Records for this task:

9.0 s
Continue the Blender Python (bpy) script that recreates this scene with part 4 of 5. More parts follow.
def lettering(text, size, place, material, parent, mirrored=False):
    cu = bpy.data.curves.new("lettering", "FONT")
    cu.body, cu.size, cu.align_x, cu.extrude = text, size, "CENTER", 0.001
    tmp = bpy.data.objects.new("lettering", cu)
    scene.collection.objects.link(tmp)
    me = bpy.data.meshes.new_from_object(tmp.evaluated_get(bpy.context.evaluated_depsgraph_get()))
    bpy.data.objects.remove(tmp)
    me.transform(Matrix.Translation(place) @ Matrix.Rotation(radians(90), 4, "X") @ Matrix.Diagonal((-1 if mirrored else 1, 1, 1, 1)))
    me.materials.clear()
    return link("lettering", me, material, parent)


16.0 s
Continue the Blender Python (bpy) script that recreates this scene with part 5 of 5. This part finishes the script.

Task directions:
Set down the listing in full, keeping every word exactly as it is.

The result:
9.0 s
Continue the Blender Python (bpy) script that recreates this scene with part 4 of 5. More parts follow.
def lettering(text, size, place, material, parent, mirrored=False):
    cu = bpy.data.curves.new("lettering", "FONT")
    cu.body, cu.size, cu.align_x, cu.extrude = text, size, "CENTER", 0.001
    tmp = bpy.data.objects.new("lettering", cu)
    scene.collection.objects.link(tmp)
    me = bpy.data.meshes.new_from_object(tmp.evaluated_get(bpy.context.evaluated_depsgraph_get()))
    bpy.data.objects.remove(tmp)
    me.transform(Matrix.Translation(place) @ Matrix.Rotation(radians(90), 4, "X") @ Matrix.Diagonal((-1 if mirrored else 1, 1, 1, 1)))
    me.materials.clear()
    return link("lettering", me, material, parent)


16.0 s
Continue the Blender Python (bpy) script that recreates this scene with part 5 of 5. This part finishes the script.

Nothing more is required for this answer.